Personally, I think that sugar bagasse, a waste product, offers an opportunity to remove carbon dioxide from the atmosphere, and many scientific papers along this line have been written, but I'm stupid and just didn't get how all these solar schemes have saved the world.

OKIsItJustMe

(19,937 posts)
2. More CO2 than ever before in 3 million years, shows unprecedented computer simulation
Tue Apr 9, 2019, 01:08 AM
Apr 2019
https://www.pik-potsdam.de/news/press-releases/more-co2-than-ever-before-in-3-million-years-shows-unprecedented-computer-simulation
More CO2 than ever before in 3 million years, shows unprecedented computer simulation

03/04/2019 - CO2 greenhouse gas amounts in the atmosphere are likely higher today than ever before in the past 3 million years. For the first time, a team of scientists succeeded to do a computer simulation that fits ocean floor sediment data of climate evolution over this period of time. Ice age onset, hence the start of the glacial cycles from cold to warm and back, the study reveals, was mainly triggered by a decrease of CO2-levels. Yet today, it is the increase of greenhouse gases due to the burning of fossil fuels that is fundamentally changing our planet, the analysis further confirms. Global mean temperatures never exceeded the preindustrial levels by more than 2 degrees Celsius in the past 3 million years, the study shows – while current climate policy inaction, if continued, would exceed the 2 degrees limit already in the next 50 years.

“We know from the analysis of sediments on the bottom of our seas about past ocean temperatures and ice volumes, but so far the role of CO2 changes in shaping the glacial cycles has not been fully understood,” says Matteo Willeit of the Potsdam Institute for Climate Impact Research, lead author of the study now published in Science Advances. “It is a breakthrough that we can now show in computer simulations that changes in CO2 levels were a main driver of the ice ages, together with variations of how the Earth’s orbits around the sun, the so-called Milankovitch cycles. These are actually not just simulations: we compared our results with the hard data from the deep sea, and they prove to be in good agreement. Our results imply a strong sensitivity of the Earth system to relatively small variations in atmospheric CO2. As fascinating as this is, it is also worrying.”

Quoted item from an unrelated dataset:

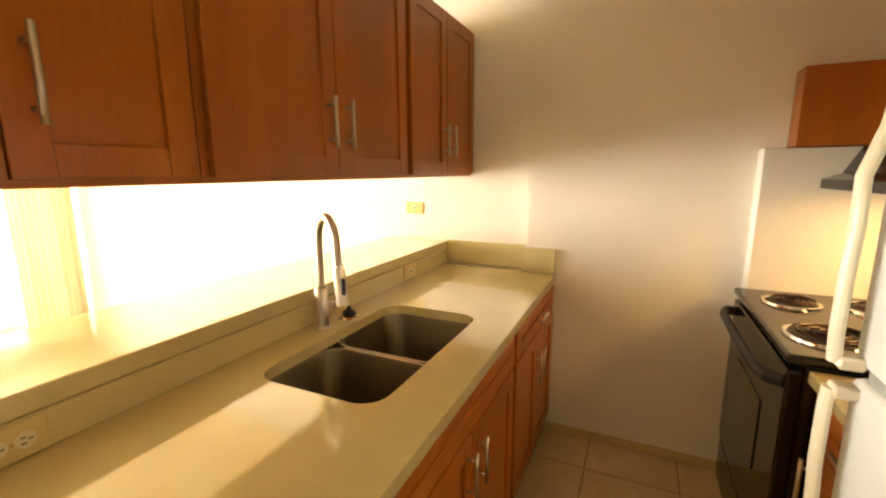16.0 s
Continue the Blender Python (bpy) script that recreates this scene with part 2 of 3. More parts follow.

Studying Earth’s past and its natural climate variability is key to understanding possible future pathways of humanity. “It seems we’re now pushing our home planet beyond any climatic conditions experienced during the entire current geological period, the Quaternary,” says Willeit. “A period that started almost 3 million years ago and saw human civilization beginning only 11,000 years ago. So, the modern climate change we see is big, really big; even by standards of Earth history.”

Learning from Earth’s past to understand the future

Building on previous research at PIK, the researchers reproduced the main features of natural climate variability over the last few million years with an efficient numerical model – a computer simulation based on astronomical and geological data and algorithms representing the physics and chemistry of our planet. The simulation was driven only by well-known changes in the ways the Earth circles the sun, the so-called orbital cycles, and different scenarios for slowly varying boundary conditions, namely CO2 outgassing from volcanoes. The study also lookedt into changes in sediment distribution of the Earth surface, since ice sheets slide more easily on gravel than on bedrock. It has also accounted for the role of atmospheric dust, which makes the ice surface darker and thereby contributes to melting.